Apple Fire grows in Southern California: 20,500 acres scorched, 7,800 ordered to evacuate
PALM SPRINGS, Calif. – More than a thousand Southern California firefighters and multiple aircraft were working Sunday to battle the Apple Fire near Beaumont, California, which has spread to more than 20,000 acres, sent smoke drifting to Arizona and threatens thousands of homes in Riverside and San Bernardino counties.
The massive blaze, which began Friday evening as two smaller fires that eventually merged, has continued to grow, fed by low humidity, a slight breeze, thick vegetation and triple-digit temperatures.

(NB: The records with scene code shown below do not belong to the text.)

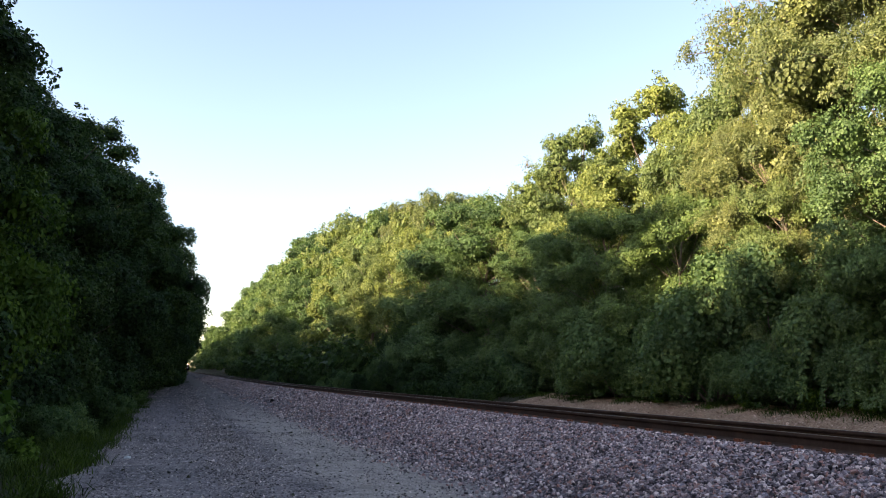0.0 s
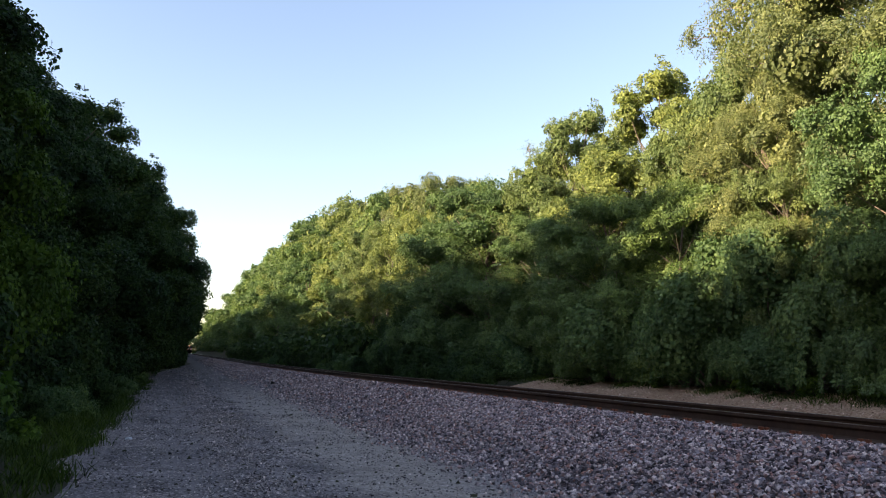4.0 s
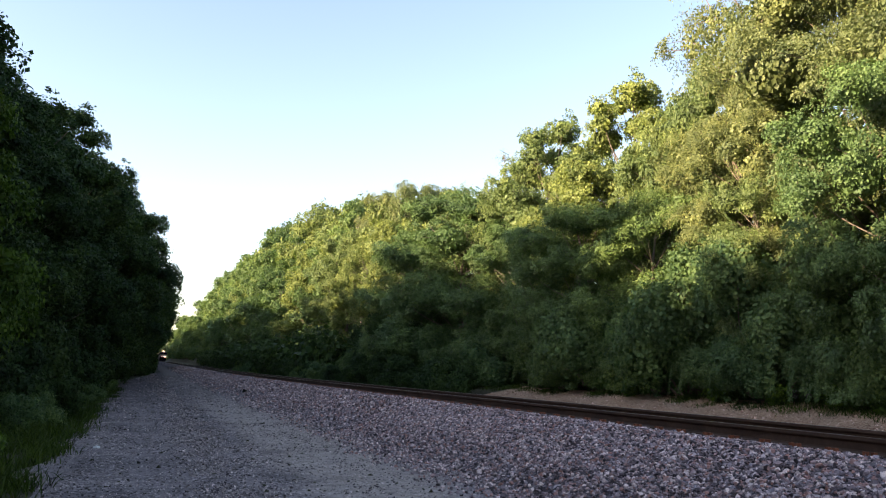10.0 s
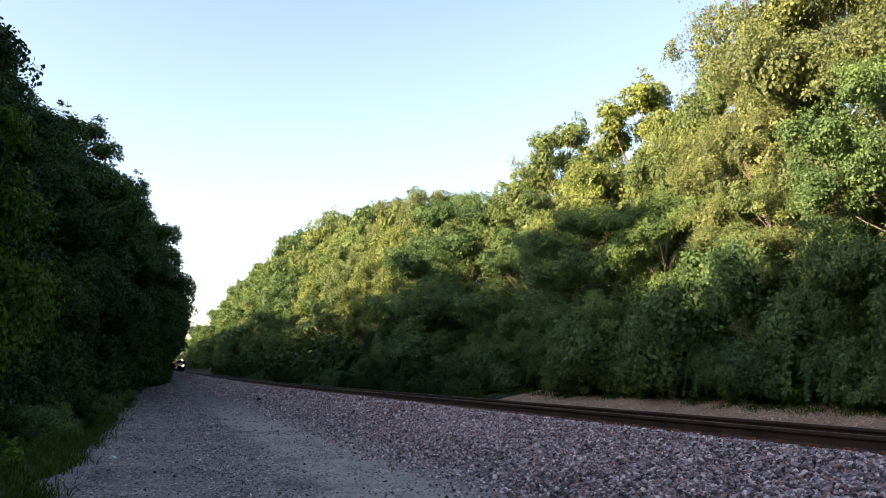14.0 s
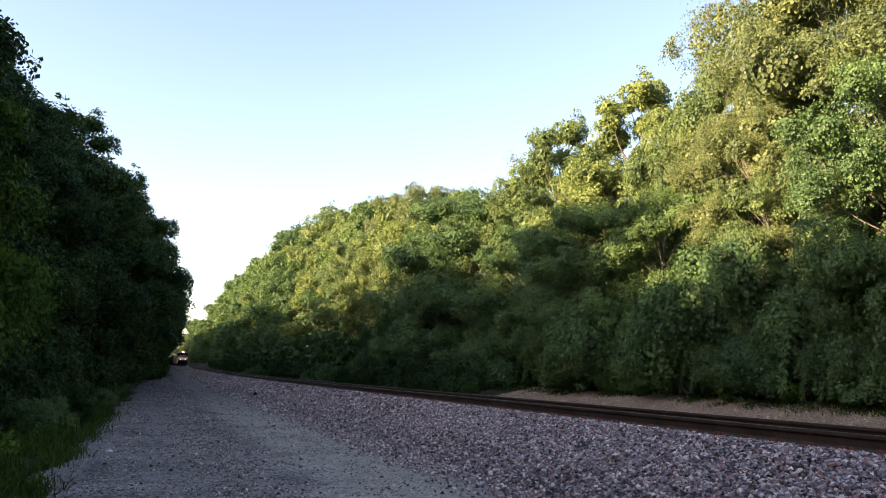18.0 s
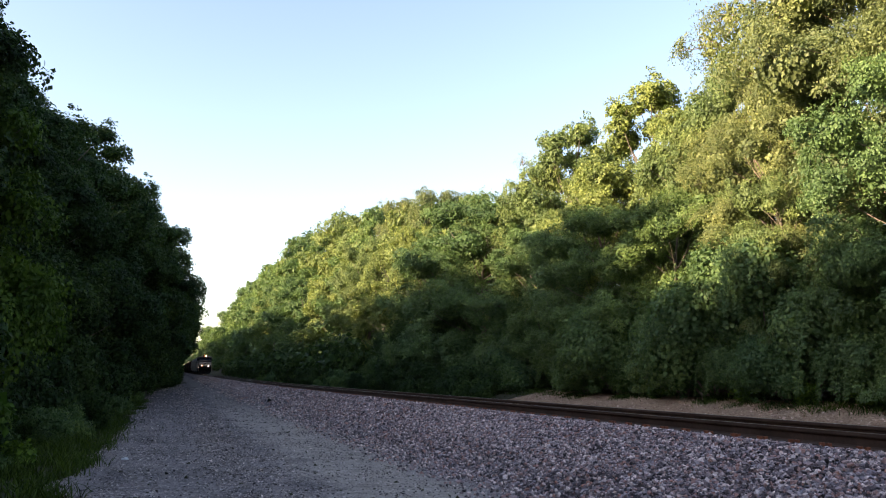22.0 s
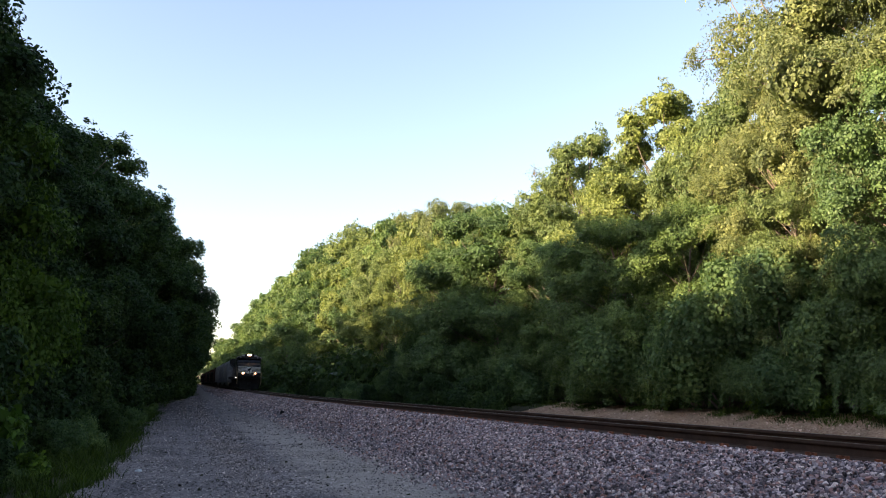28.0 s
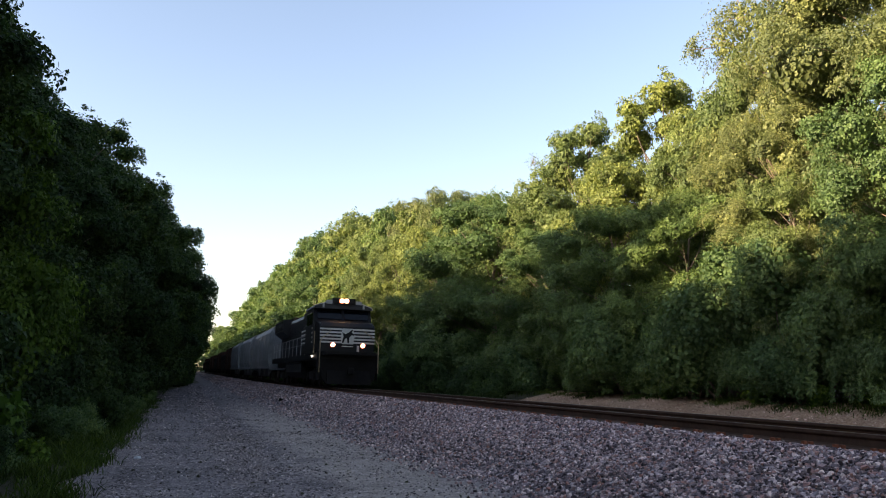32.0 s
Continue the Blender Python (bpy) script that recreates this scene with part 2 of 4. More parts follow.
def box(bm, x0, x1, y0, y1, z0, z1, bevel=0.0):
    m = Matrix.LocRotScale(((x0 + x1) / 2, (y0 + y1) / 2, (z0 + z1) / 2), None, (abs(x1 - x0), abs(y1 - y0), abs(z1 - z0)))
    made = bmesh.ops.create_cube(bm, size=1, matrix=m)
    if bevel:
        edges = list({e for v in made["verts"] for e in v.link_edges})
        bmesh.ops.bevel(bm, geom=edges, offset=bevel, segments=2, affect="EDGES", profile=0.7)


def rod(bm, a, b, r, sides=8, r2=None):
    a, b = Vector(a), Vector(b)
    m = Matrix.Translation((a + b) / 2) @ (b - a).to_track_quat("Z", "Y").to_matrix().to_4x4()
    bmesh.ops.create_cone(bm, cap_ends=True, segments=sides, radius1=r, radius2=r if r2 is None else r2, depth=(b - a).length, matrix=m)


def prism(bm, outline, axis, a, b):
    """A closed outline (list of pairs) pushed along an axis from a to b."""
    def at(p, k):
        return {"x": (k, p[0], p[1]), "y": (p[0], k, p[1]), "z": (p[0], p[1], k)}[axis]
    one, two = [bm.verts.new(at(p, a)) for p in outline], [bm.verts.new(at(p, b)) for p in outline]
    bm.faces.new(one)
    bm.faces.new(two[::-1])
    for i in range(len(outline)):
        j = (i + 1) % len(outline)
        bm.faces.new((one[j], one[i], two[i], two[j]))
    bmesh.ops.recalc_face_normals(bm, faces=bm.faces[:])


def fade(x, a, b):
    k = np.clip((np.asarray(x, float) - a) / (b - a), 0, 1)
    return k * k * (3 - 2 * k)


# ---- the lie of the land ----
def grade(s):
    """How much the line climbs towards the distance."""
    k = (np.asarray(s, float) - 60) / 12
    return 0.0062 * 12 * np.logaddexp(0, np.clip(k, -40, 60))


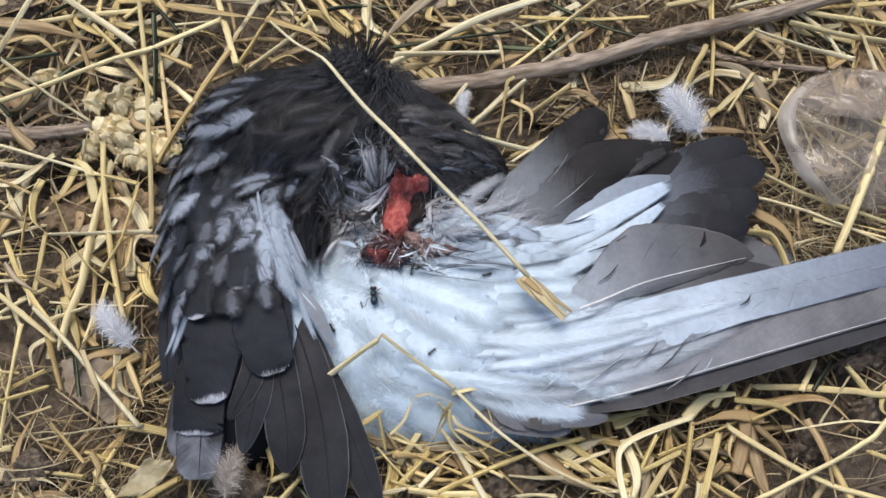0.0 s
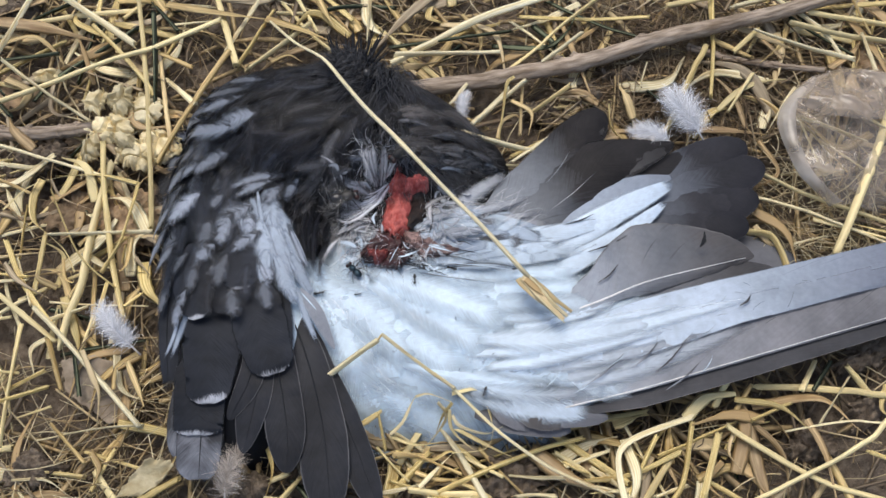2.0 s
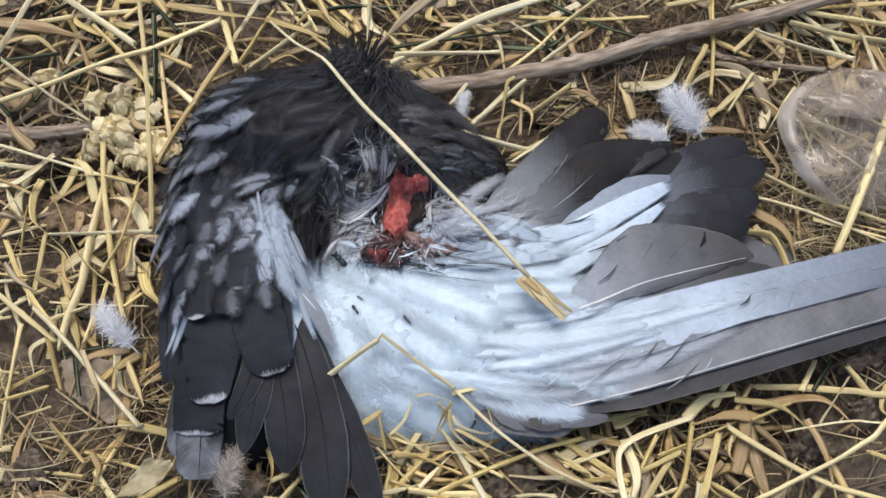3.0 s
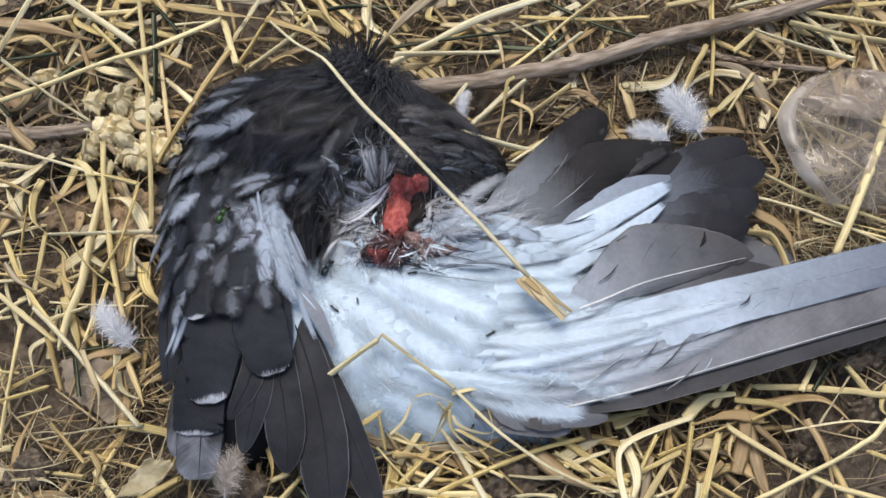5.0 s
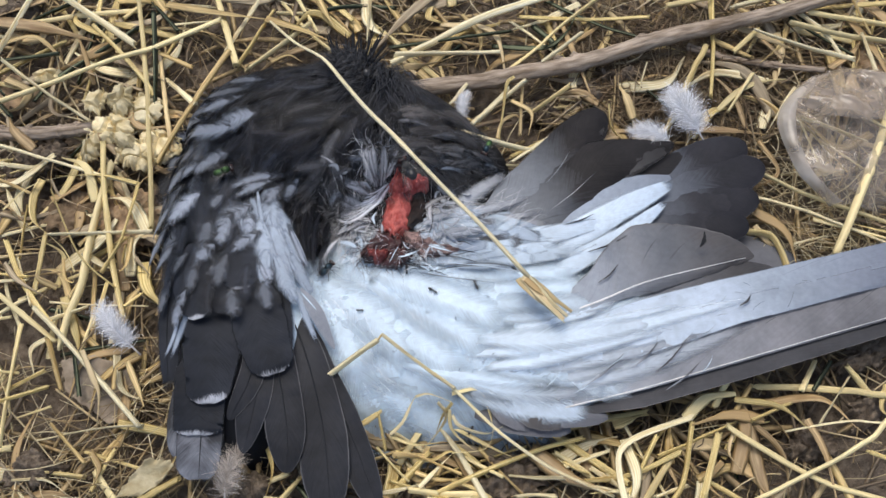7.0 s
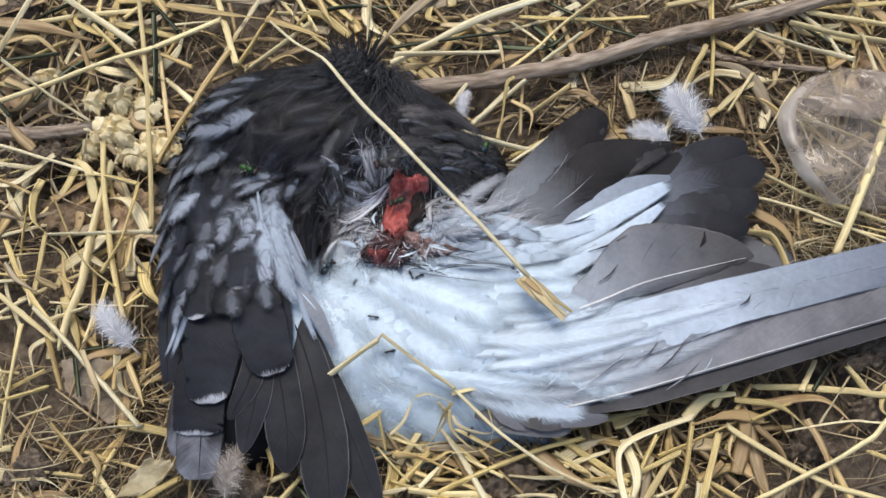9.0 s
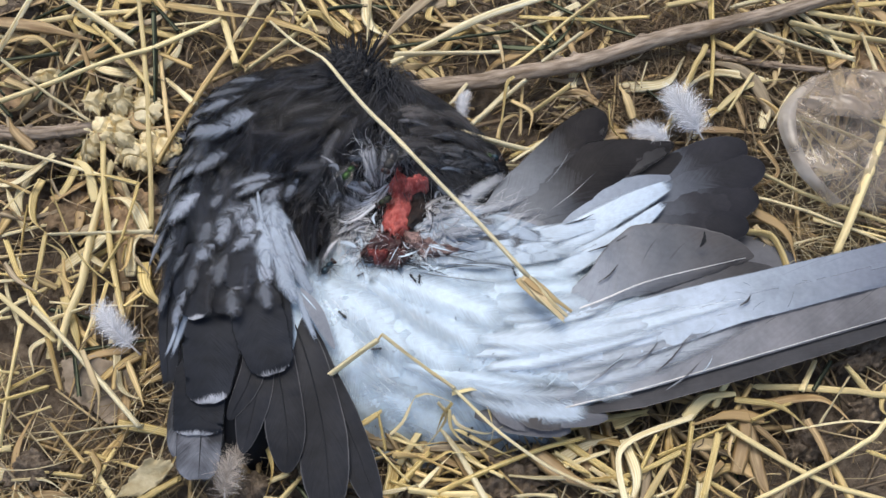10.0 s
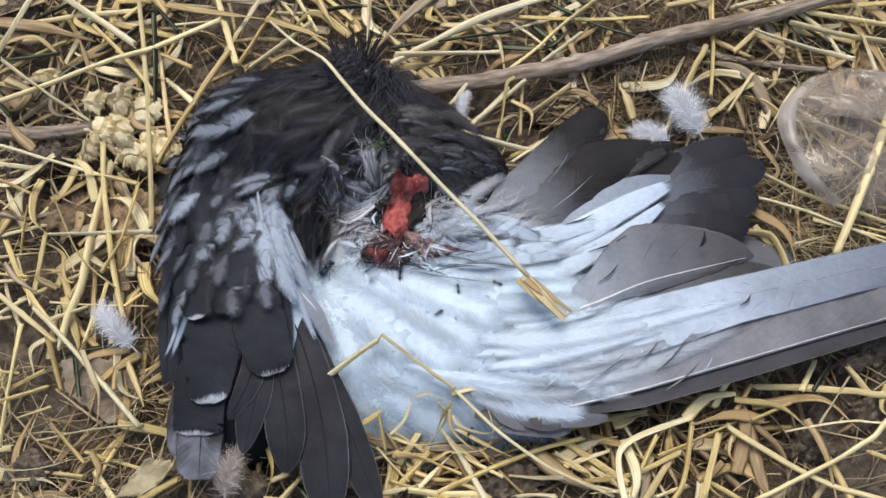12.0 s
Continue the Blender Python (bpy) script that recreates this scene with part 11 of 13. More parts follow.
# straw and grass, stalk by stalk
stalk([(-0.2186, 0.0738, 0.014), (-0.1929, 0.0862, 0.014), (-0.1666, 0.0992, 0.014), (-0.1475, 0.1062, 0.014), (-0.1148, 0.124, 0.014)], 0.00169, "straw")
stalk([(-0.2017, 0.1423, 0.012), (-0.1732, 0.1216, 0.0125), (-0.1568, 0.1087, 0.013)], 0.00182, "bright")
stalk([(-0.1794, 0.1196, 0.015), (-0.1631, 0.1032, 0.0133), (-0.1477, 0.0854, 0.0117), (-0.1446, 0.0798, 0.01)], 0.00117, "straw")
stalk([(-0.1487, 0.1263, 0.017), (-0.1453, 0.0982, 0.013), (-0.1427, 0.0688, 0.009)], 0.00143, "olive")
stalk([(-0.1595, 0.1396, 0.013), (-0.1501, 0.0955, 0.012), (-0.1458, 0.0691, 0.011), (-0.1402, 0.0345, 0.01), (-0.1365, 0.0063, 0.009)], 0.00130, "straw")
stalk([(-0.2213, 0.097, 0.017), (-0.1981, 0.0794, 0.0155), (-0.1722, 0.0623, 0.014)], 0.00104, "pale")
stalk([(-0.2261, 0.1019, 0.0094), (-0.1961, 0.1055, 0.0102)], 0.00104, "olive")
stalk([(-0.2187, 0.0516, 0.01), (-0.1981, 0.0453, 0.0103), (-0.172, 0.0366, 0.0107), (-0.1464, 0.029, 0.011)], 0.00104, "bright")
stalk([(-0.1591, 0.1241, 0.007), (-0.1967, 0.0925, 0.0065), (-0.206, 0.0791, 0.006)], 0.00130, "olive")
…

By midday Sunday, the Apple Fire had scorched 20,516 acres — more than 32 square miles — destroyed three structures and was 5% contained by 8 p.m. Sunday night. About 1,360 firefighters and multiple aircraft were battling the blaze and dropping water and fire retardant from the air. Earlier Sunday, some official reports had said the fire was 12% contained, though Cal Fire Capt. Fernando Herrera confirmed there has never been any containment.
About 7,800 people from 2,600 residences have been ordered to evacuate, officials said late Saturday. No injuries have been reported.
Smoke from the fire has drifted as far away as the city of Globe, Arizona, roughly 400 miles away, according to the National Weather Service's Phoenix office. The main body of smoke is visible across the south-central and southwest regions of the state.
Fire officials say the cause remains under investigation.
Herrera said the fire is burning on two sides. The western edge is in the Forest Falls area in San Bernardino County; the eastern flank has headed toward the Morongo Band of Mission Indians' reservation in Riverside County.
As of Sunday morning, a portion of the reservation remained under an evacuation order, while other sections fell under a warning. Morongo Casino Resort & Spa, located slightly to the south, has not been affected by evacuation notices.
Throughout Saturday night, Herrera said, firefighters and bulldozers built fire lines in anticipation of continued aerial attacks.
"It is steep terrain, rugged terrain," he said. "Access is limited. We can't really get to it on foot. We rely a lot on the aircraft to do the work during the day."
Eye-level northwesterly winds up to 10 mph were forecast in the fire area Sunday night; these winds are closest to the ground and most likely to affect the fire's behavior. Overnight, those winds were forecast to drop to 3 to 5 mph, said James Brotherton, a meteorologist for the National Weather Service in San Diego.
Westerly winds forecast for Monday will be more concerning, Brotherton said. Daytime winds on Monday are expected to be around 10 mph but could get up to 25 mph around the ridges, the higher elevations in the fire area. By Monday night, those winds could pick up to 30 mph.
“The nearby ridges, we are always concerned about how strong those winds are because they could affect the fire area,” he said.
If the wind pushes the fire east toward the San Gorgonio pass – even at just 10 to 15 mph – that could change the outlook of the fire, because the pass already is a natural wind tunnel.
As of Saturday night, the only structures lost were a single-family home and two outbuildings near Avenida Miravilla in Cherry Valley.
Herrera said an assessment team will be looking for any other damaged structures where the fire had burned.
"It's so hot and it's so intense in some of these areas that haven't been mopped up that it's hard to get in to make an assessment," he said.
Evacuations during a pandemic
Officials said that in addition to the blaze, they are mindful of protecting evacuees from the coronavirus pandemic. An evacuation center is being used as more of a check-in point rather than an actual shelter.
On Friday night, 31 people checked in and seven families were placed in hotel rooms, according to John Medina, shelter supervisor with the American Red Cross.
Banning resident Martin Yedwalsky, 50, and his family spent the night at a Redlands Super 8 motel after evacuating Saturday afternoon. He would have preferred staying home but decided to flee out of concern for his 89-year-old father, who is in a wheelchair.
They were joined by Yedwalsky’s 20- and 18-year-old sons, whom he praised for calmly evacuating. They spent the night watching a Los Angeles Lakers game, but Yedwalsky's elderly father made it clear he wanted to return home as they watched the fire burn from afar.
“You could see the actual fire from Redlands. That’s 25 miles away,” Yedwalsky said. “I’m worried, but what can you do? I got my loved ones with me. Everything else can be replaced.”